# Task prompt:
Find each line containing the string "with" and return it.

----- Recorded data

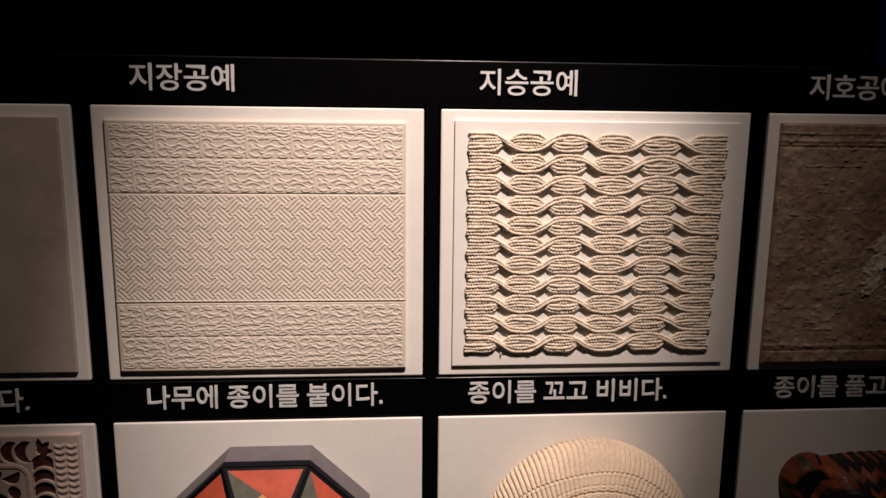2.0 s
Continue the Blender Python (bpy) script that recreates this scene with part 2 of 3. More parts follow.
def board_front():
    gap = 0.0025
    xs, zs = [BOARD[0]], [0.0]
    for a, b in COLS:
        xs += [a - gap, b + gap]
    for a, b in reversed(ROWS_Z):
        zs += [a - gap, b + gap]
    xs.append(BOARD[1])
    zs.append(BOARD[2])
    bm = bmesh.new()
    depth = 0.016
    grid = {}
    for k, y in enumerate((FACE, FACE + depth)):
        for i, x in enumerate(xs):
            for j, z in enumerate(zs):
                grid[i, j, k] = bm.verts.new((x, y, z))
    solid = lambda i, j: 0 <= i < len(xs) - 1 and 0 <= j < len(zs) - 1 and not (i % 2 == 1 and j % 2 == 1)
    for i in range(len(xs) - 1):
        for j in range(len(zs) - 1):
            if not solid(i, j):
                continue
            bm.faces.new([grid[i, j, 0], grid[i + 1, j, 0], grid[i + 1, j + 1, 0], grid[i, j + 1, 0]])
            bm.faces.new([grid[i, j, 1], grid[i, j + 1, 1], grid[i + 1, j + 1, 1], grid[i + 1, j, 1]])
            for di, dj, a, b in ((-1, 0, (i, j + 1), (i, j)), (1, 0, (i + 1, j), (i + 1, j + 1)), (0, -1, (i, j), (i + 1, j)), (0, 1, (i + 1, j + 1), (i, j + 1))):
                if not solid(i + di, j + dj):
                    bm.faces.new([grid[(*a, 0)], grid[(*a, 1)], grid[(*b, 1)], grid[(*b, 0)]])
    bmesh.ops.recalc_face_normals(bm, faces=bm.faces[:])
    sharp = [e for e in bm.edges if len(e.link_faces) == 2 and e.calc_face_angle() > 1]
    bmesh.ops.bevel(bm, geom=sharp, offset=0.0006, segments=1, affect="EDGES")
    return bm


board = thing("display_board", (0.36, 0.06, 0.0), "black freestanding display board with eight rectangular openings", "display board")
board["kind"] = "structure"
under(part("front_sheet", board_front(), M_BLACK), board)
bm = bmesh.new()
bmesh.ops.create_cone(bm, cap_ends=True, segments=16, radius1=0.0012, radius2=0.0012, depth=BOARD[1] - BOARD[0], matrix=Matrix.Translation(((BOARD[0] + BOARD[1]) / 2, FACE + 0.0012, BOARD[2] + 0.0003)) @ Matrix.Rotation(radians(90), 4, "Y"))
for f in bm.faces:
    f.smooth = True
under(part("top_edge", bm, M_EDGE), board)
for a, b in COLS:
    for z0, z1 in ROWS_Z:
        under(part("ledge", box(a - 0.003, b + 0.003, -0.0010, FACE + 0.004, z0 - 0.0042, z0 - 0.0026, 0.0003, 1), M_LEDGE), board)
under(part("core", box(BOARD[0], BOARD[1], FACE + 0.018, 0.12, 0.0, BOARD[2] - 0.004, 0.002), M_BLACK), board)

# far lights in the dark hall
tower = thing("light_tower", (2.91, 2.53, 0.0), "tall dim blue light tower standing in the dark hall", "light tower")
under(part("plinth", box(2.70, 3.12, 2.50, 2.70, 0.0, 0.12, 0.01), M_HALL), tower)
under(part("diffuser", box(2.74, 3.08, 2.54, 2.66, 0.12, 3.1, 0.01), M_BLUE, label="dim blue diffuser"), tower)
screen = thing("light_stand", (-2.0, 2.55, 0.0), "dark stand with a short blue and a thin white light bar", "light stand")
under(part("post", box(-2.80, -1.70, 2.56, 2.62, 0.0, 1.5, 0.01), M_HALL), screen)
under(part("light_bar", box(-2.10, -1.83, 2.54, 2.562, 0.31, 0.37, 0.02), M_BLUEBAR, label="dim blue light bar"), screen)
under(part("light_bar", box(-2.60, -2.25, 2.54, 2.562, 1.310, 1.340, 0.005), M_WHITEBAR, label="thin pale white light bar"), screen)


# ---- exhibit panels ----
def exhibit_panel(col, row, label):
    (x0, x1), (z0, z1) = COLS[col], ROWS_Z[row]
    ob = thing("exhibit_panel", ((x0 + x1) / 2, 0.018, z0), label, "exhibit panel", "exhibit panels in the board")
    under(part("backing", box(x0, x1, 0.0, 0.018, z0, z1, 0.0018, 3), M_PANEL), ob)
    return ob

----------

# Response to this exercise:
Continue the Blender Python (bpy) script that recreates this scene with part 2 of 3. More parts follow.
board = thing("display_board", (0.36, 0.06, 0.0), "black freestanding display board with eight rectangular openings", "display board")
screen = thing("light_stand", (-2.0, 2.55, 0.0), "dark stand with a short blue and a thin white light bar", "light stand")